## To do
Reproduce nothing but the lines from the start of the material through the line that includes "made[ob].matrix_basis = m", both ends included, and omit every picture.

## Source material
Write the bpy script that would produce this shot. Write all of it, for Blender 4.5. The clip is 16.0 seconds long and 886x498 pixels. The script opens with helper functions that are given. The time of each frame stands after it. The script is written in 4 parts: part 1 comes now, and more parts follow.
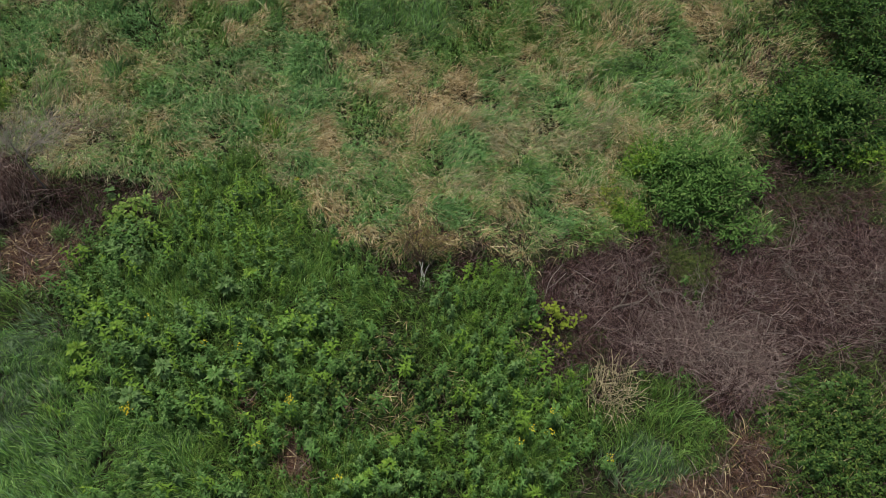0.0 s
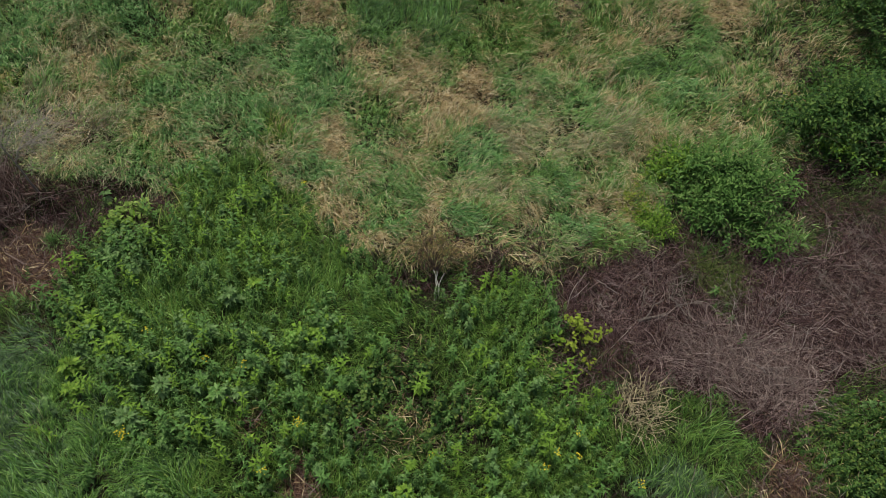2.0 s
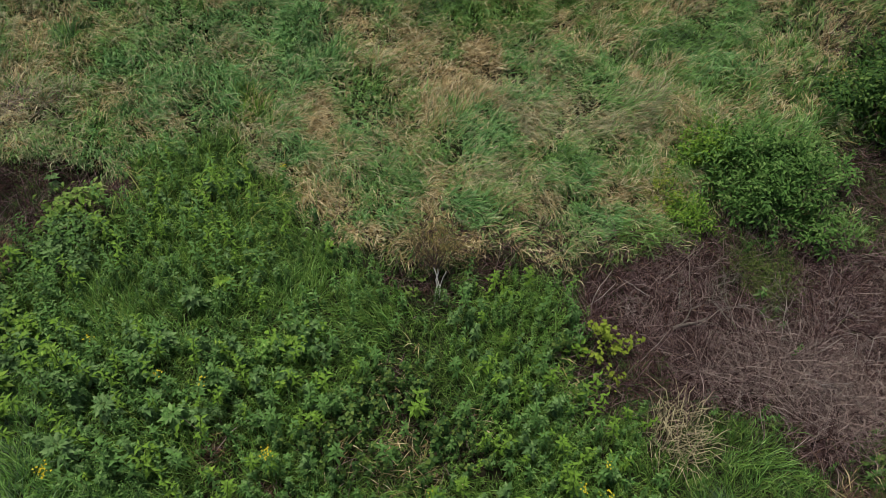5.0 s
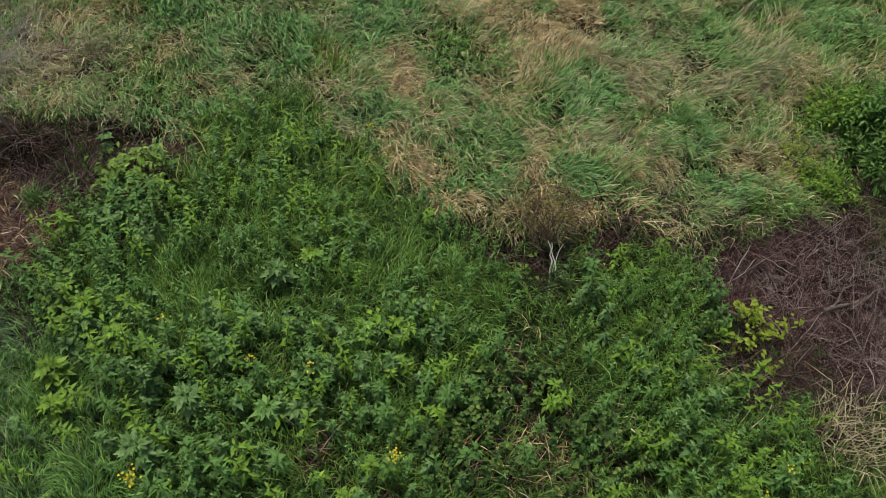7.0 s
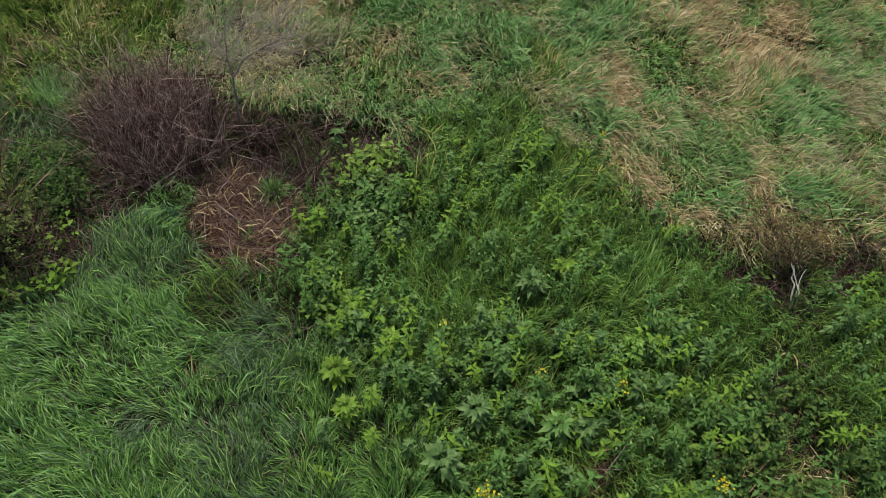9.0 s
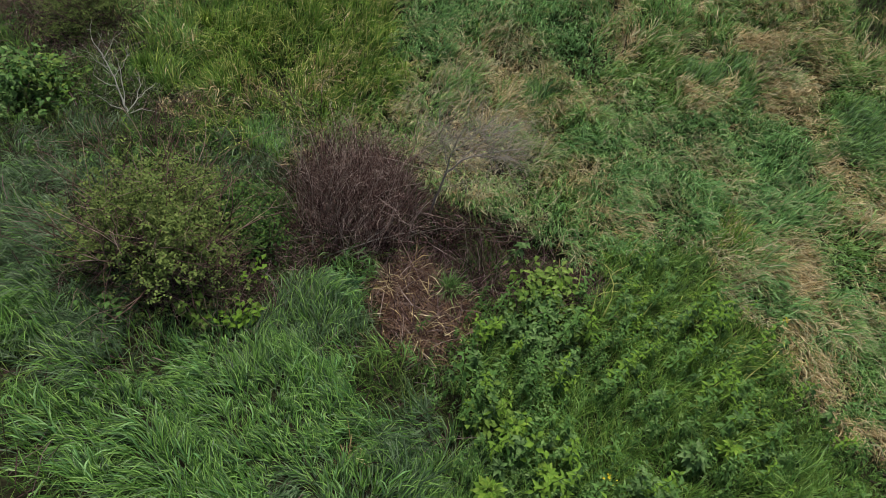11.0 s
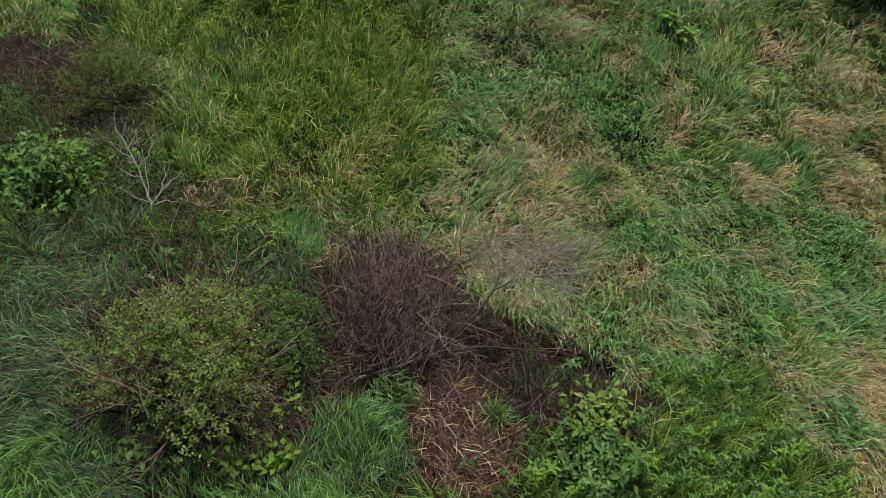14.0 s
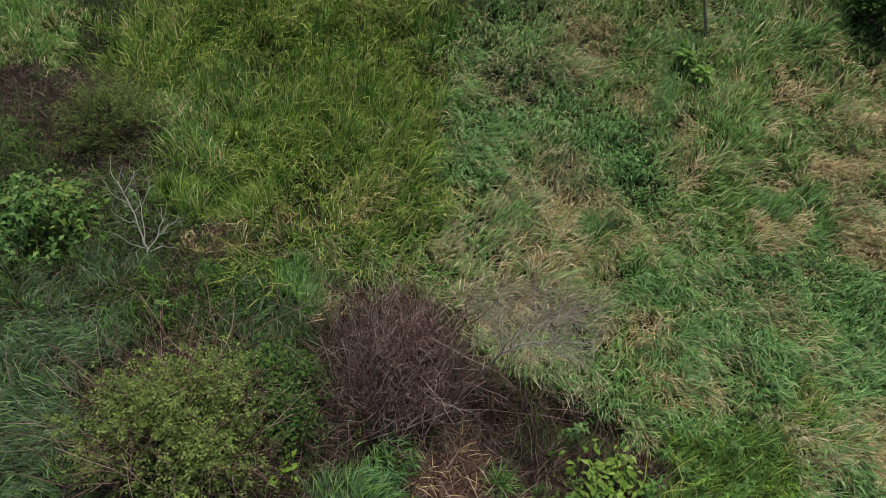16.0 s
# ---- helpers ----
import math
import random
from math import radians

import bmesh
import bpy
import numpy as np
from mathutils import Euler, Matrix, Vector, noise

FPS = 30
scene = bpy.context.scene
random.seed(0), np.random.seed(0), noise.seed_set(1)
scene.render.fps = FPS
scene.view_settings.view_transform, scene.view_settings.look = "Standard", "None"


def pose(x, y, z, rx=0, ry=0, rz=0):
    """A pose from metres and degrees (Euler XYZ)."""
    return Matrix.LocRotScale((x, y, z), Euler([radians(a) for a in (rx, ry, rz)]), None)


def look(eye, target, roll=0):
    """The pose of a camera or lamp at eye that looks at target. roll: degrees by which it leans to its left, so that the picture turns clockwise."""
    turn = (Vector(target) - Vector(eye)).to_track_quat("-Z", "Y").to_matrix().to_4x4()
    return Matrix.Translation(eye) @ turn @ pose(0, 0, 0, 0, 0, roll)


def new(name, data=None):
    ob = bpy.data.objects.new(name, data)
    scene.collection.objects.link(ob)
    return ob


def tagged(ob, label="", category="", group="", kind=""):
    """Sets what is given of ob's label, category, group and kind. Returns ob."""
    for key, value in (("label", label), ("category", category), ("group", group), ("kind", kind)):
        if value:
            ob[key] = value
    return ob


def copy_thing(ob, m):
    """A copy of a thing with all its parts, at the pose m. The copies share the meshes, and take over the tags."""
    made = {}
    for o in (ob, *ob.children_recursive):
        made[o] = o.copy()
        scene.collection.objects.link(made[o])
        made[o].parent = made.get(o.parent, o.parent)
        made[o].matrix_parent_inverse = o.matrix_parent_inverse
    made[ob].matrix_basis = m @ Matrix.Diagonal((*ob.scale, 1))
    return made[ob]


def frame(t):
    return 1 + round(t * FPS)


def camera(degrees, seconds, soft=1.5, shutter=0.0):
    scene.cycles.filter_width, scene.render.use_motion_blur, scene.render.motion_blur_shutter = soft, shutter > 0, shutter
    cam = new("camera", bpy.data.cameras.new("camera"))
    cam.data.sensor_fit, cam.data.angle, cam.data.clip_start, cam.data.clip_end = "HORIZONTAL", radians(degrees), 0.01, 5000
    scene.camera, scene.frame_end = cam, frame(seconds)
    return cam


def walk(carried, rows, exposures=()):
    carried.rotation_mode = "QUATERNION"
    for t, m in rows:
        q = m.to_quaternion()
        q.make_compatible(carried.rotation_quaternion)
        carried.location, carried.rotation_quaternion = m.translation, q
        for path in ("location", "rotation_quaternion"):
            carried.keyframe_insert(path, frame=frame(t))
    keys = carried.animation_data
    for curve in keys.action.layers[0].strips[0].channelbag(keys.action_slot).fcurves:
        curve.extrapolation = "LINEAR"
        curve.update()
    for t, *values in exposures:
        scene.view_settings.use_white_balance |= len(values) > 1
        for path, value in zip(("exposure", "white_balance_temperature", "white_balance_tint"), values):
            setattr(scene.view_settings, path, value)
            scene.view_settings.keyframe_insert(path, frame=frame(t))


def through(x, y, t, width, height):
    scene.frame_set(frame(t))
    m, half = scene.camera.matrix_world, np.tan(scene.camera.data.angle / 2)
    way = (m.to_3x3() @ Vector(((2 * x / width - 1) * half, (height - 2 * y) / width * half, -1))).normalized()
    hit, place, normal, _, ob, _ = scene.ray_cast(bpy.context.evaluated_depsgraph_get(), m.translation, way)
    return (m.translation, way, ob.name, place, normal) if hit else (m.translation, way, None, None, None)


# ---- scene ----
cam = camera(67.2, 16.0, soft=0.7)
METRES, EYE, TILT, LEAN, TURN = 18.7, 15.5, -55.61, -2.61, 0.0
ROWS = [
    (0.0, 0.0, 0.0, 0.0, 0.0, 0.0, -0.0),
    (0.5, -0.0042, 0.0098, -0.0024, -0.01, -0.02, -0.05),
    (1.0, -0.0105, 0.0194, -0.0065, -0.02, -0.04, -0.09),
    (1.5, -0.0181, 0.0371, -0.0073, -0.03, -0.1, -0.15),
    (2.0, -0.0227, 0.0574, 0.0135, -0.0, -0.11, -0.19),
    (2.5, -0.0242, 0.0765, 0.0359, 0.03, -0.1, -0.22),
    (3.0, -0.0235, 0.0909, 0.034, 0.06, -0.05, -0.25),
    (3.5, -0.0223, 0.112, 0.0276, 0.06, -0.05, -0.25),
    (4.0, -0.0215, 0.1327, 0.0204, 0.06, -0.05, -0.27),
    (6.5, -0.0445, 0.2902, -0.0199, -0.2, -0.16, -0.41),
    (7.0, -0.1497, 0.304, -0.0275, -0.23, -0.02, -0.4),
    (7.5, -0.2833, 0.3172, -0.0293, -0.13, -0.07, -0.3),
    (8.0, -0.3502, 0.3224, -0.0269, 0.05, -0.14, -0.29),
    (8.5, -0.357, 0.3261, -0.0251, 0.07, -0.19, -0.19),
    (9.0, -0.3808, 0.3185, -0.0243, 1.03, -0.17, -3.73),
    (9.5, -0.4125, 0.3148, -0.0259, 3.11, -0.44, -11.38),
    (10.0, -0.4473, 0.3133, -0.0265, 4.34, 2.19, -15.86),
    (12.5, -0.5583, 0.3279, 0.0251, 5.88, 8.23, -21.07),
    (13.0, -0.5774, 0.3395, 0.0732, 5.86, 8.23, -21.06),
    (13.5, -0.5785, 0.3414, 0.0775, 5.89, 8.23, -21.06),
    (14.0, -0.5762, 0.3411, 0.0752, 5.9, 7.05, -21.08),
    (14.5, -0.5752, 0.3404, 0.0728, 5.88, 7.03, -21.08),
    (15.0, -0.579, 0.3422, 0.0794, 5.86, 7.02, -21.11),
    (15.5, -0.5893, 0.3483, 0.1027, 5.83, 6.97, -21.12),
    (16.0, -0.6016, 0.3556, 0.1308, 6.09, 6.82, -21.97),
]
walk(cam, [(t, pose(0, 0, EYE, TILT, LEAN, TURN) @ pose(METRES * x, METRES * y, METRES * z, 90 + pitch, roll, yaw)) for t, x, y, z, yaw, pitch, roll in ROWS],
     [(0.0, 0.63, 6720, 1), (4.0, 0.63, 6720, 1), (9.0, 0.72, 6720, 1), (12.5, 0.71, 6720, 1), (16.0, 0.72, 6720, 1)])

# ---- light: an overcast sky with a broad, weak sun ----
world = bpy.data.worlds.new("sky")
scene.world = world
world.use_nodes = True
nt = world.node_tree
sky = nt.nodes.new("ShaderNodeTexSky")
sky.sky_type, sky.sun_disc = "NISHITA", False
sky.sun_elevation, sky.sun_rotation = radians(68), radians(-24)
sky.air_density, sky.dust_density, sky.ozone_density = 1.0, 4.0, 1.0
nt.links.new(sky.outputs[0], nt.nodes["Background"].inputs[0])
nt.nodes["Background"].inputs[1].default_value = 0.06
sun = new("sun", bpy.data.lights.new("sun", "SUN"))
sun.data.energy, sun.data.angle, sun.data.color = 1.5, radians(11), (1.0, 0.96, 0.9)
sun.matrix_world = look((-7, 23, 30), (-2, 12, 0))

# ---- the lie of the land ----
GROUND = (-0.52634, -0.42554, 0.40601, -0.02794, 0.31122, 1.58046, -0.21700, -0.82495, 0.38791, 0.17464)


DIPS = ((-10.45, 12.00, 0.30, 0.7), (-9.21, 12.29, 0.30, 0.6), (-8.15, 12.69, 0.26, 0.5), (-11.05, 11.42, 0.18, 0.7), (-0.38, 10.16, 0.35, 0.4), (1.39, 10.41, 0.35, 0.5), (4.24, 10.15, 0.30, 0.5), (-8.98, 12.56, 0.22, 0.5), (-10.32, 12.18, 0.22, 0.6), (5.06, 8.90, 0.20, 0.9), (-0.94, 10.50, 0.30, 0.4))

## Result
Write the bpy script that would produce this shot. Write all of it, for Blender 4.5. The clip is 16.0 seconds long and 886x498 pixels. The script opens with helper functions that are given. The time of each frame stands after it. The script is written in 4 parts: part 1 comes now, and more parts follow.
0.0 s
2.0 s
5.0 s
7.0 s
9.0 s
11.0 s
14.0 s
16.0 s
# ---- helpers ----
import math
import random
from math import radians

import bmesh
import bpy
import numpy as np
from mathutils import Euler, Matrix, Vector, noise

FPS = 30
scene = bpy.context.scene
random.seed(0), np.random.seed(0), noise.seed_set(1)
scene.render.fps = FPS
scene.view_settings.view_transform, scene.view_settings.look = "Standard", "None"


def pose(x, y, z, rx=0, ry=0, rz=0):
    """A pose from metres and degrees (Euler XYZ)."""
    return Matrix.LocRotScale((x, y, z), Euler([radians(a) for a in (rx, ry, rz)]), None)


def look(eye, target, roll=0):
    """The pose of a camera or lamp at eye that looks at target. roll: degrees by which it leans to its left, so that the picture turns clockwise."""
    turn = (Vector(target) - Vector(eye)).to_track_quat("-Z", "Y").to_matrix().to_4x4()
    return Matrix.Translation(eye) @ turn @ pose(0, 0, 0, 0, 0, roll)


def new(name, data=None):
    ob = bpy.data.objects.new(name, data)
    scene.collection.objects.link(ob)
    return ob


def tagged(ob, label="", category="", group="", kind=""):
    """Sets what is given of ob's label, category, group and kind. Returns ob."""
    for key, value in (("label", label), ("category", category), ("group", group), ("kind", kind)):
        if value:
            ob[key] = value
    return ob


def copy_thing(ob, m):
    """A copy of a thing with all its parts, at the pose m. The copies share the meshes, and take over the tags."""
    made = {}
    for o in (ob, *ob.children_recursive):
        made[o] = o.copy()
        scene.collection.objects.link(made[o])
        made[o].parent = made.get(o.parent, o.parent)
        made[o].matrix_parent_inverse = o.matrix_parent_inverse
    made[ob].matrix_basis = m @ Matrix.Diagonal((*ob.scale, 1))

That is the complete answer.